DO THIS:
Your task is to filter the data below down to the lines holding "Continue".
[START OF SUPPLIED INFORMATION]
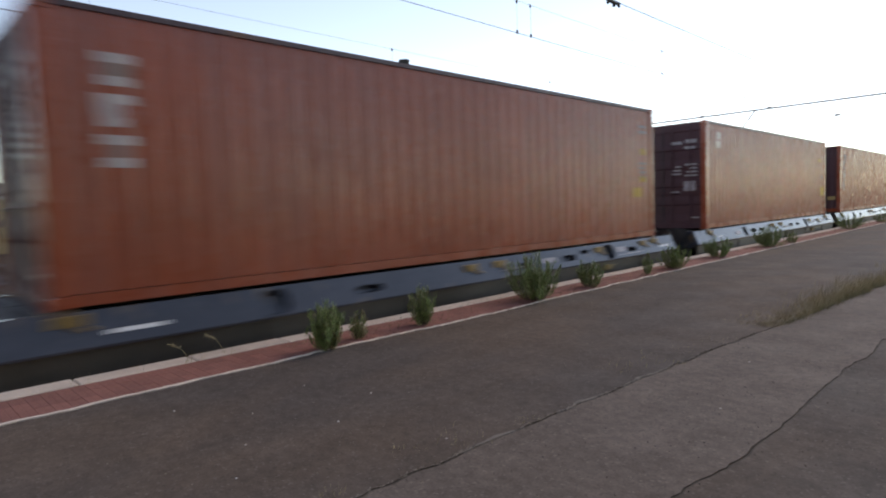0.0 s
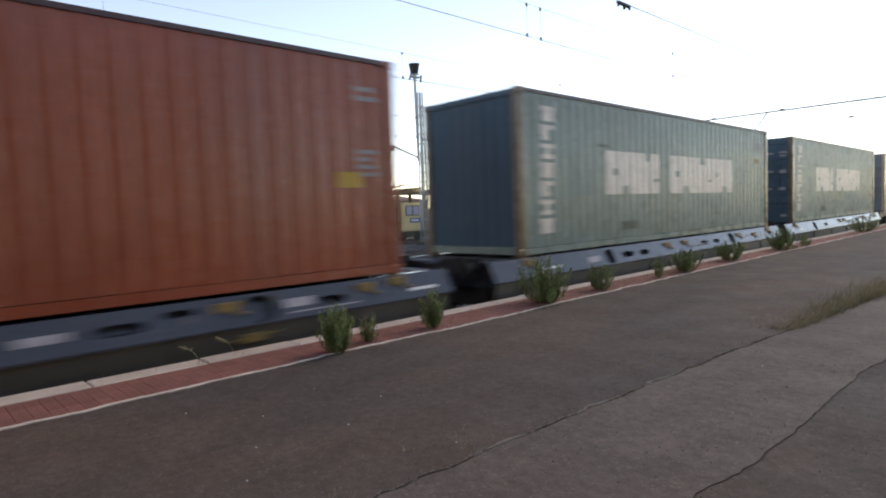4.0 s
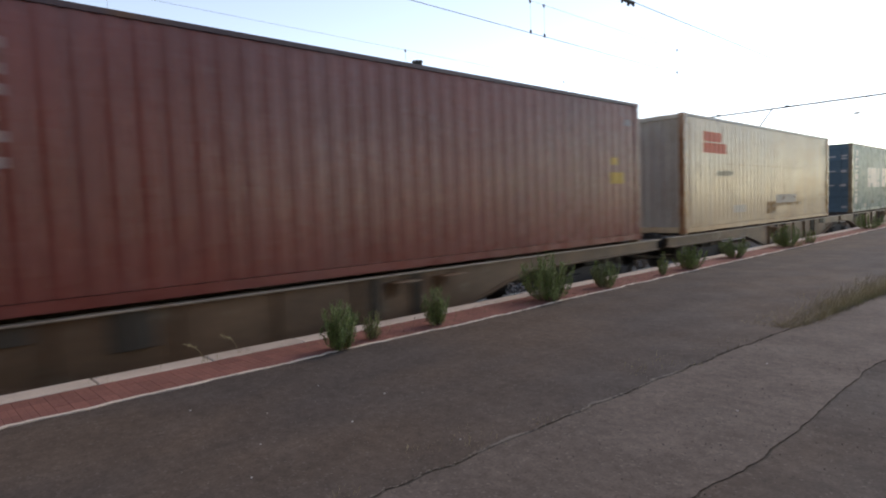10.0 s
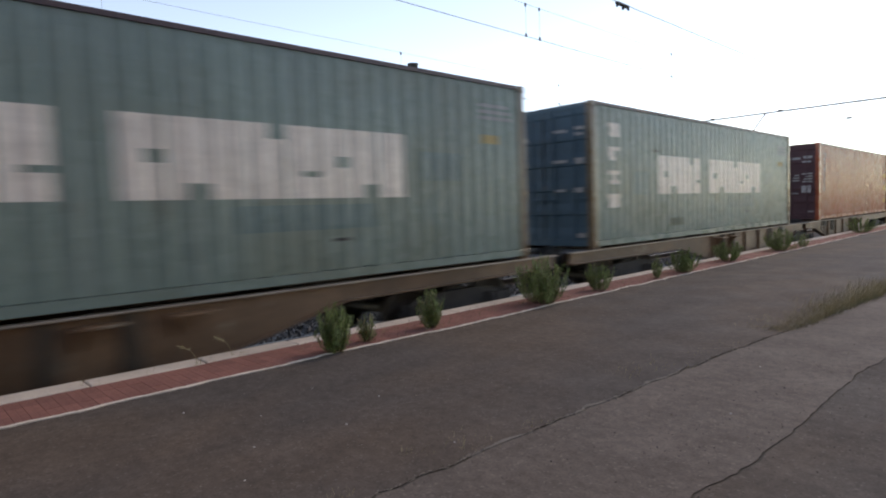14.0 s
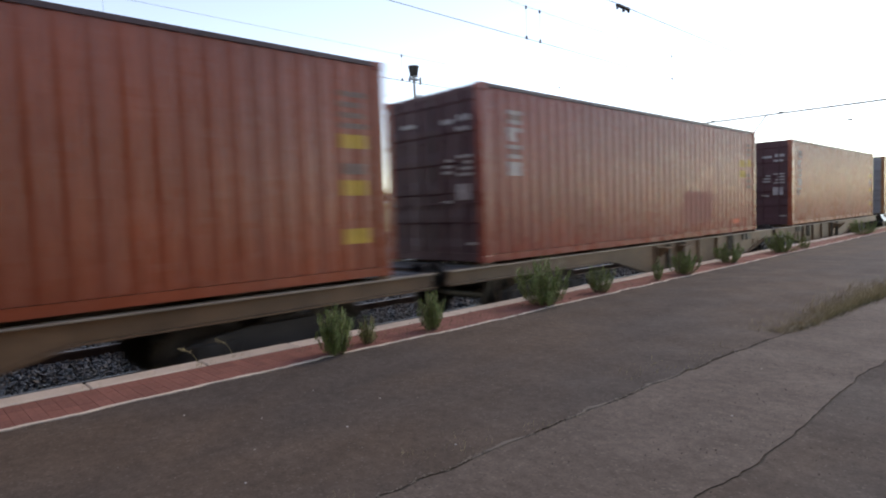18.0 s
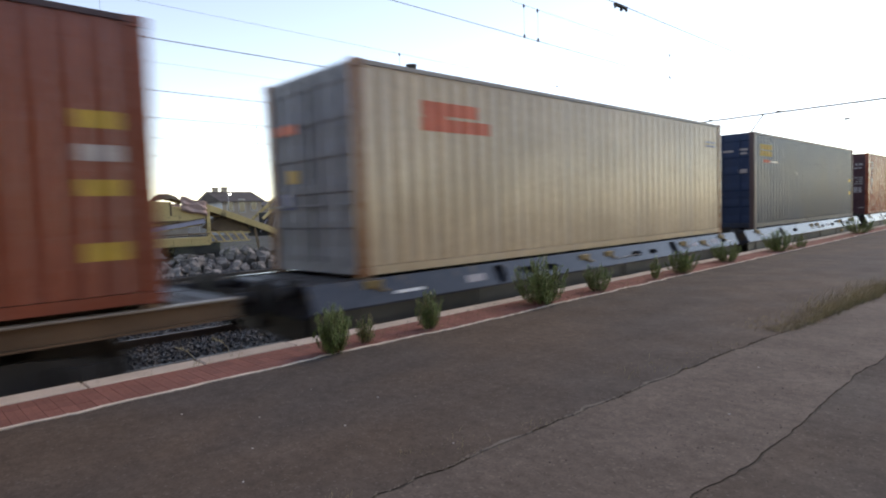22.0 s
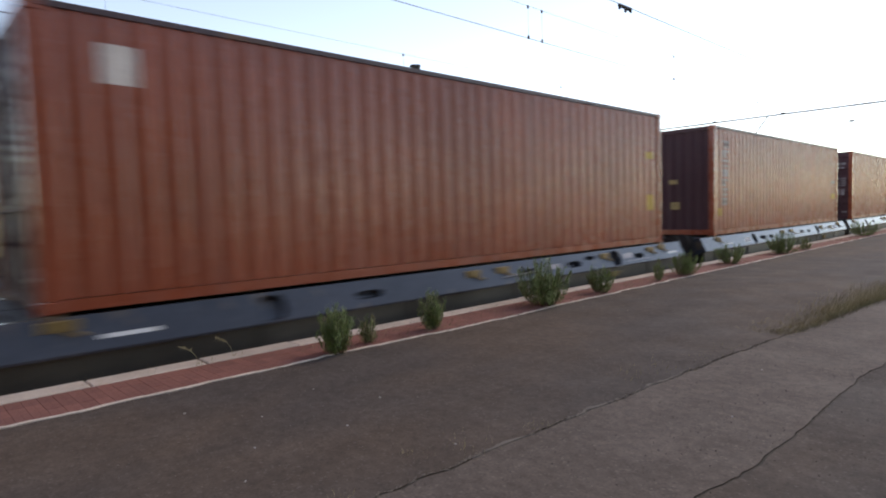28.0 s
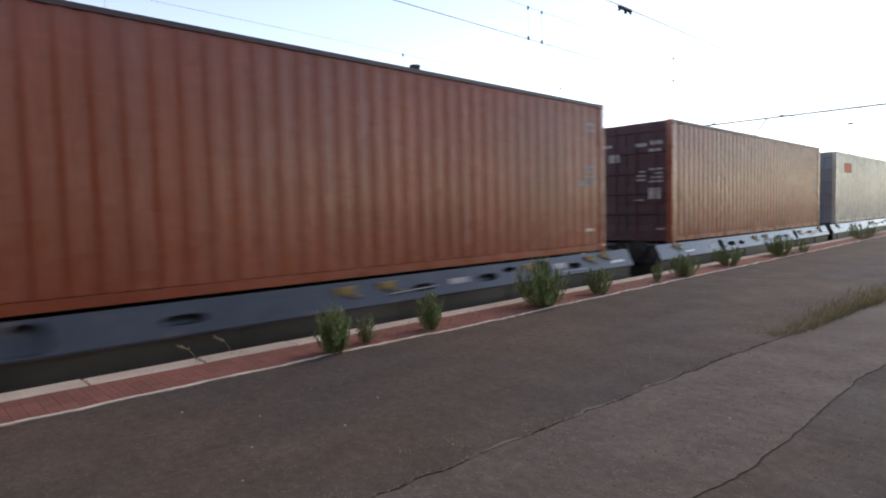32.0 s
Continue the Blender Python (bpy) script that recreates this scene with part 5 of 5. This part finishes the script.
def shrub(x, y, height, width, seed, label, stems=16, dry=0.0):
    r = random.Random(seed)
    s = thing("shrub", (x, y, 0), label, "weed", "weeds along the platform edge")
    wood, leaves, dead = Geo(), [], []
    for k in range(stems):
        a = r.uniform(0, 6.283)
        lean = r.random() ** 0.7
        reach = width * 0.5 * lean
        top = Vector((math.cos(a) * reach, math.sin(a) * reach, height * r.uniform(0.45, 1.12) * (1 - 0.3 * lean * lean)))
        foot = Vector((math.cos(a), math.sin(a), 0)) * (0.16 * width * r.random()) - Vector((0, 0, 0.01))
        mid = foot.lerp(top, 0.45) + Vector((math.cos(a), math.sin(a), 0)) * (0.12 * reach) - Vector((0, 0, 0.05 * height))
        wood.rod(foot, mid, 0.004, 4, 0.003).rod(mid, top, 0.003, 4, 0.001)
        for j in range(int(130 * height / 0.45)):
            u = r.random() ** 0.75
            u = 0.12 + 0.88 * u
            p = foot.lerp(mid, u * 2) if u < 0.5 else mid.lerp(top, u * 2 - 1)
            p = p + Vector((r.gauss(0, 0.013), r.gauss(0, 0.013), r.gauss(0, 0.02)))
            b = r.uniform(0, 6.283)
            d = Vector((math.cos(b) * 0.6, math.sin(b) * 0.6, r.uniform(0.5, 2.4))).normalized()
            (dead if r.random() < dry else leaves).append((p, d, r.uniform(0.025, 0.065), r.uniform(0.0016, 0.0036)))
    tagged(part("woody_stem", wood.mesh("woody_stem"), M["twig"], s), kind="stuff")
    tagged(part("foliage", blade_mesh("foliage", leaves), M["leaf"], s), kind="stuff")
    if dead:
        tagged(part("dry_foliage", blade_mesh("dry_foliage", dead), M["dryleaf"], s), kind="stuff")
    return s


SHRUBS = [(-5.13, 3.34, 0.45, 0.44, 44, 0.05), (-5.27, 3.84, 0.30, 0.22, 14, 0.4), (-5.26, 4.80, 0.42, 0.38, 30, 0.12), (-5.26, 7.05, 0.64, 0.92, 74, 0.12), (-5.3, 8.6, 0.42, 0.5, 30, 0.08),
          (-5.3, 10.6, 0.44, 0.22, 12, 0.2), (-5.3, 11.7, 0.44, 0.72, 44, 0.05), (-5.4, 14.3, 0.44, 0.78, 44, 0.05), (-5.3, 17.7, 0.54, 1.05, 54, 0.1), (-5.2, 19.2, 0.34, 0.5, 16, 0.3), (-5.4, 27.2, 0.56, 1.2, 46, 0.1), (-5.3, 33.0, 0.45, 1.0, 26, 0.2)]
for k, (x, y, h, w_, n, dry) in enumerate(SHRUBS):
    shrub(x, y, h, w_, 40 + k, "bushy green weed growing out of the platform edge" if dry < 0.2 else "half-dry weed growing out of the platform edge", n, dry)


def heap_of_crumbs(count, seed):
    """Small flat crumbs of pale concrete along the edge of the crack."""
    r = random.Random(seed)
    g = Geo()
    for _ in range(count):
        y = r.choice((r.gauss(3.4, 0.3), r.gauss(4.6, 0.35), r.gauss(2.2, 0.3), r.uniform(1.5, 7.5)))
        x, s, a = crack_a(y) - 0.008 - abs(r.gauss(0, 0.012)), r.uniform(0.002, 0.007), r.uniform(0, 3.14)
        c, d = math.cos(a) * s, math.sin(a) * s
        g.add([(x + c, y + d * 2, 0.0005), (x - d, y + c * 2, 0.0005), (x - c, y - d * 2, 0.0005), (x + d, y - c * 2, 0.0005), (x, y, 0.001 + s * 0.5)], [(0, 1, 4), (1, 2, 4), (2, 3, 4), (3, 0, 4), (3, 2, 1, 0)])
    return g.mesh("crack_crumbs", smooth=False)


def tufts(name, spots, label, mat, lo, hi, per, seed, spread=0.05):
    r = random.Random(seed)
    blades = []
    for x, y in spots:
        for _ in range(per):
            a = r.uniform(0, 6.283)
            d = Vector((math.cos(a) * 0.4, math.sin(a) * 0.4, r.uniform(0.6, 1.6))).normalized()
            blades.append((Vector((x + r.gauss(0, spread), y + r.gauss(0, spread), -0.01)), d, r.uniform(lo, hi), r.uniform(0.0005, 0.0014)))
    return tagged(mesh_object(name, blade_mesh(name, blades), mat), label, "grass", kind="stuff")


r_ = random.Random(12)


def meadow(name, count, y0, y1, reach, lo, hi, label, mat, seed):
    """Uneven clumps of leaning blades along the near side of the crack."""
    r = random.Random(seed)
    blades = []
    for _ in range(count):
        y = y0 + (y1 - y0) * r.random() ** 1.3
        thick = 0.35 + 0.65 * max(0.0, noise.noise((y * 1.1, 6, 2)) + 0.45)
        x, tall = crack_a(y) - abs(r.gauss(0, reach)) * thick + 0.01, min(1.0, 0.3 + (y - y0) * 0.3) * thick
        for _ in range(11):
            a, lean = r.uniform(0, 6.283), r.random() ** 0.6
            d = Vector((math.cos(a) * lean, math.sin(a) * lean, r.uniform(0.5, 1.5))).normalized()
            blades.append((Vector((x + r.gauss(0, 0.035), y + r.gauss(0, 0.05), -0.01)), d, r.uniform(lo, hi) * tall, r.uniform(0.0006, 0.0015)))
    return tagged(mesh_object(name, blade_mesh(name, blades), mat), label, "grass", kind="stuff")


meadow("dry_grass", 2100, 6.9, 30.0, 0.28, 0.06, 0.38, "thin dry grass growing along the crack in the platform", M["straw"], 2)
meadow("green_grass", 900, 7.2, 26.0, 0.10, 0.04, 0.17, "green grass growing along the crack in the platform", M["grass"], 3)
tufts("crack_grass", [(crack_a(y) + r_.uniform(-0.02, 0.01), y) for y in [1.5 + 0.05 * k for k in range(100)] if noise.noise((y * 1.3, 4, 4)) > -0.05], "short moss and grass in the crack", M["moss"], 0.008, 0.03, 26, 4, 0.012)
tagged(mesh_object("crack_crumbs", heap_of_crumbs(420, 21), M["crumb"]), "pale crumbs broken off along the crack", "rubble", kind="stuff")
tufts("joint_grass", [(-5.74 + r_.uniform(-0.05, 0.05), y) for y in (1.26, 1.33, 1.75, 2.17, 2.2, 2.55, 2.58, 3.0)], "thin dry stalks in the joints of the edge stones", M["dryleaf"], 0.03, 0.14, 7, 5, 0.02)
tufts("edge_grass", [(r_.uniform(-5.85, -5.1), 3.2 + 0.16 * k + r_.uniform(-0.1, 0.1)) for k in range(190)], "scattered dry weeds between the red pavers", M["dryleaf"], 0.03, 0.16, 8, 6, 0.04)
tufts("edge_weeds", [(r_.uniform(-5.8, -5.1), 3.6 + 0.3 * k + r_.uniform(-0.1, 0.1)) for k in range(100)], "scattered green weeds between the red pavers", M["grass"], 0.03, 0.14, 9, 7, 0.04)
tufts("crack_weeds", [(-2.62, 2.16), (-2.60, 2.22), (-2.45, 1.62), (-2.47, 1.55), (-2.33, 3.05), (-2.36, 2.98), (-2.2, 4.9), (-2.3, 4.75)], "small dry weeds at the edge of the crack", M["dryleaf"], 0.015, 0.06, 16, 15, 0.035)
tufts("thin_straw", [(-2.49, 2.52), (-2.46, 2.40), (-2.52, 4.60), (-2.45, 4.4), (-2.42, 4.85), (-2.30, 5.4), (-2.25, 5.9)], "thin dry grass scattered beside the crack", M["dryleaf"], 0.02, 0.085, 20, 25, 0.09)
tufts("joint_weeds", [(-5.72, 2.30), (-5.66, 2.62)], "short dry grass at the joints of the platform edge", M["dryleaf"], 0.08, 0.14, 4, 8, 0.015)


def stalk(x, y, height, lean, seed):
    """A dry grass stalk that arches over, with a feathery seed head."""
    r = random.Random(seed)
    s = thing("grass_stalk", (x, y, 0.0), "tall dry grass stalk arching over the pale edge stones", "grass", "stalks at the platform edge")
    pts = [Vector((lean[0] * u * u, lean[1] * u * u, height * (u - 0.28 * u * u * u))) for u in (0, 0.2, 0.4, 0.6, 0.8, 1.0)]
    stem = Geo()
    for p, q in zip(pts, pts[1:]):
        stem.rod(p, q, 0.0022, 5, 0.0016)
    part("stem", stem.mesh("stem"), M["dryleaf"], s)
    head = []
    for _ in range(70):
        u = r.uniform(0.0, 1.0)
        p = pts[3].lerp(pts[5], u)
        head.append((p, Vector((r.gauss(lean[0], 0.3), r.gauss(lean[1], 0.3), r.uniform(-0.2, 0.7))).normalized(), r.uniform(0.02, 0.045), r.uniform(0.0012, 0.0026)))
    tagged(part("seed_head", blade_mesh("seed_head", head), M["dryleaf"], s), kind="stuff")


stalk(-5.79, 2.20, 0.24, (-0.16, -0.12), 71)
stalk(-5.82, 2.56, 0.28, (-0.12, -0.12), 72)
tufts("siding_weeds", [(r_.uniform(-33.5, -22.0), r_.uniform(2.0, 34.0)) for _ in range(420)], "green weeds along the far siding and over the stone heap", M["grass"], 0.10, 0.55, 26, 19, 0.22)
tufts("yard_weeds", [(r_.uniform(-26, -12.5), r_.uniform(3, 26)) for _ in range(260)], "weeds among the tracks of the yard", M["grass"], 0.05, 0.3, 8, 9, 0.15)

tagged(mesh_object("grit", heap_of_stones(1500, -4.95, 0.4, 0.7, 8.5, -0.001, 0.0015, 0.0042, 31), M["crumb"]), "fine pale grit strewn over the platform", "grit", kind="stuff")
tagged(mesh_object("litter", heap_of_stones(1500, -5.72, -5.12, 3.3, 15.0, -0.002, 0.002, 0.006, 35), M["soil"]), "brown dry litter and soil over the red pavers", "litter", kind="stuff")
tagged(mesh_object("dark_grit", heap_of_stones(900, -2.4, 0.4, 0.9, 6.0, -0.001, 0.0015, 0.0038, 33), M["bogie"]), "fine dark grit strewn over the concrete", "grit", kind="stuff")
for k, (x, y, s) in enumerate([(-3.61, 2.72, 0.012), (-3.29, 2.20, 0.012), (-2.53, 2.46, 0.009), (-4.4, 1.55, 0.012), (-3.0, 1.35, 0.010), (-2.6, 1.2, 0.012), (-1.5, 4.0, 0.012), (-3.9, 1.9, 0.008), (-4.2, 2.5, 0.008), (-1.75, 5.3, 0.01), (-3.4, 1.6, 0.009)]):
    pb = tagged(mesh_object("pebble", boulders[k % 7], M["pebble"]), "small pale pebble lying on the asphalt", "pebble", "pebbles on the platform")
    pb.matrix_basis = pose(x, y, s * 0.2, 0, 0, k * 40) @ Matrix.Diagonal((s * 1.1, s * 0.9, s * 0.6, 1))

# ---- red pavers of the edge strip ----
PW, PL = 0.2125, 0.108
pv = Geo()
pv.add([(0.001, 0.001, -0.06), (PW - 0.001, 0.001, -0.06), (PW - 0.001, PL - 0.001, -0.06), (0.001, PL - 0.001, -0.06)], [(0, 3, 2, 1)])
profile = [(0.001, -0.06), (0.001, -0.0015), (0.003, 0.0), (PL / 2 - 0.004, 0.0), (PL / 2, -0.0012), (PL / 2 + 0.004, 0.0), (PL - 0.003, 0.0), (PL - 0.001, -0.0015), (PL - 0.001, -0.06)]
pv.add([(x, y, z) for x in (0.001, PW - 0.001) for y, z in profile], [(i, i + 1, i + 10, i + 9) for i in range(8)] + [tuple(range(9))[::-1], tuple(range(9, 18))])
paver_mesh = pv.mesh("paver", smooth=False)
far = Geo()
for n in range(-60, 460):
    for c in range(3):
        x, y, z = -5.745 + c * PW, n * PL, rng.uniform(-0.0012, 0.0008)
        if 4 <= n < 104:
            part("paver", paver_mesh, M["paver"], platform, at=(x, y, z))
        else:
            far.add([(a + x, b + y, d + z) for a, b, d in pv.v], pv.f)
tagged(part("far_pavers", far.mesh("far_pavers", smooth=False), M["paver_far"], platform), kind="stuff")


# ---- what moves: every container, every wagon and its wheels ----
# seconds, metres that the train has rolled since the start
RUN = [
    (0, -0.01), (1, 9.84), (2, 19.59), (2.5, 24.13), (3, 28.79), (4, 37.99), (4.5, 42.53), (5, 47.16),
    (6, 56.34), (7, 65.07), (7.5, 69.40), (8, 73.80), (9, 82.54), (10, 91.13), (11, 99.58), (12, 108.14),
    (13, 116.46), (14, 124.90), (15, 133.35), (15.5, 137.33), (16, 141.48), (17, 149.76), (17.5, 153.89), (18, 158.02),
    (19, 166.34), (20, 174.52), (21, 182.62), (22, 190.83), (23, 198.94), (24, 207.03), (25, 215.06), (25.5, 219.07),
    (26, 223.23), (26.5, 227.17), (27, 231.21), (28, 239.27), (28.5, 243.29), (29, 247.39), (30, 255.38), (31, 263.42),
    (32, 271.34),
]


def motions():
    along = [(t, float(s)) for t, s in RUN]
    for ob in containers + wagons:
        x, y, z = ob.location
        walk(ob, [(t, pose(x, y - s, z)) for t, s in along])
    ts, ss = [t for t, s in along], [s for t, s in along]
    # the wheels roll: one row every second frame
    rolls = [(k / 15, math.degrees(float(np.interp(k / 15, ts, ss)) / 0.46)) for k in range(481)]
    for ob, d in wheelsets:
        walk(ob, [(t, pose(0, d, 0.46, a)) for t, a in rolls])


motions()
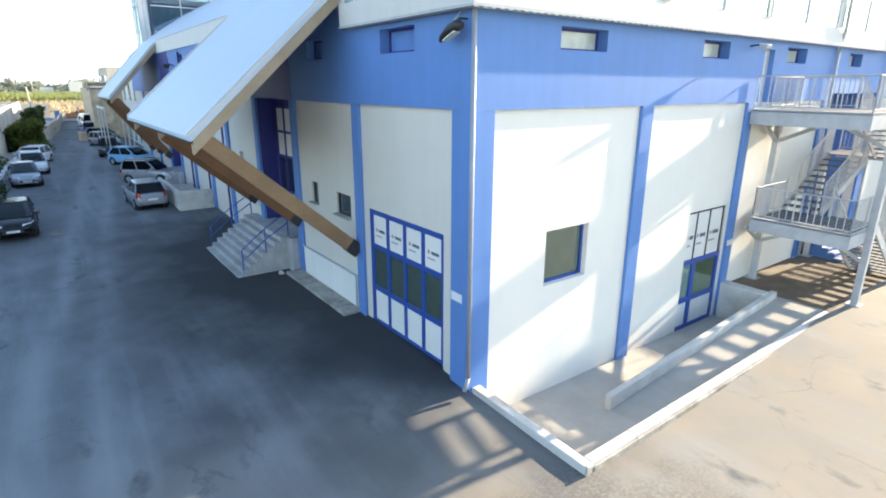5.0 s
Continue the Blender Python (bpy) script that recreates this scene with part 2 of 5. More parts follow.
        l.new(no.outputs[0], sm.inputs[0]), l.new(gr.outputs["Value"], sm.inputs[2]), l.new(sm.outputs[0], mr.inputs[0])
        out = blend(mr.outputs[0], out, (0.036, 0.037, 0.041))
    l.new(out, p.inputs["Base Color"])
    return m


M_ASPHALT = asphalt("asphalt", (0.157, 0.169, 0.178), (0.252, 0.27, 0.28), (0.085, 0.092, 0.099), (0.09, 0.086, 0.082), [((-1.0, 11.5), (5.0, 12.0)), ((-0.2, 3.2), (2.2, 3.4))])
M_SEAM = surface("worn_seam", (0.23, 0.205, 0.168), 0.9, scale=2, vary=0.3, fine=30, bump=0.5)
M_MEADOW = surface("meadow", (0.21, 0.205, 0.12), 0.95, scale=3.0, vary=0.9, fine=9, bump=0.9, spots=0.95, spot_color=(0.04, 0.055, 0.022))
# far meadow: dry straw, its colour made paler still for distant haze
M_STRAW = surface("straw_meadow", (0.54, 0.48, 0.37), 0.95, scale=0.25, vary=0.6, fine=1.5, bump=0.9, spots=0.8, spot_color=(0.17, 0.165, 0.1))
M_STUBBLE = surface("stubble_meadow", (0.37, 0.34, 0.26), 0.95, scale=0.3, vary=0.6, fine=1.5, bump=0.9, spots=0.8, spot_color=(0.12, 0.12, 0.07))
M_EARTH = surface("trodden_earth", (0.15, 0.115, 0.08), 0.95, scale=1.6, vary=0.4, fine=14, bump=0.8, spots=0.7, spot_color=(0.085, 0.068, 0.05))
M_DRY = surface("dry_field", (0.3, 0.21, 0.105), 0.95, scale=0.7, vary=0.7, fine=0.5, bump=0.9, spots=0.8, spot_color=(0.15, 0.11, 0.05))
M_GREEN = surface("green_field", (0.17, 0.19, 0.065), 0.95, scale=0.1, vary=0.4, fine=2, bump=0.8, spots=0.5, spot_color=(0.17, 0.18, 0.07))
M_WHITE = surface("white_wall", (0.78, 0.76, 0.71), 0.75, scale=0.7, vary=0.04, fine=30, bump=0.1, streak=0.06)
# west panels: the same white, darkened and warmed in colour for their shade
M_WHITE_SHADED = surface("white_panel_west_shaded", (0.66, 0.62, 0.55), 0.7, scale=0.7, vary=0.04, fine=30, bump=0.12, streak=0.025)
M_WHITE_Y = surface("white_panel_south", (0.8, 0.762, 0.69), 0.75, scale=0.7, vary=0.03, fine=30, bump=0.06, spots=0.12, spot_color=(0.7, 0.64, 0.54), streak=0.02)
M_BLUE = surface("blue_paint", (0.1, 0.23, 0.53), 0.65, scale=0.8, vary=0.07, fine=35, bump=0.1, streak=0.08)
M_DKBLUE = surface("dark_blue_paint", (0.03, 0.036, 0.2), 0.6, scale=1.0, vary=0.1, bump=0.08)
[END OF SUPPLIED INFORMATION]
FINISHED EXERCISE:
Continue the Blender Python (bpy) script that recreates this scene with part 5 of 5. This part finishes the script.
Continue the Blender Python (bpy) script that recreates this scene with part 2 of 5. More parts follow.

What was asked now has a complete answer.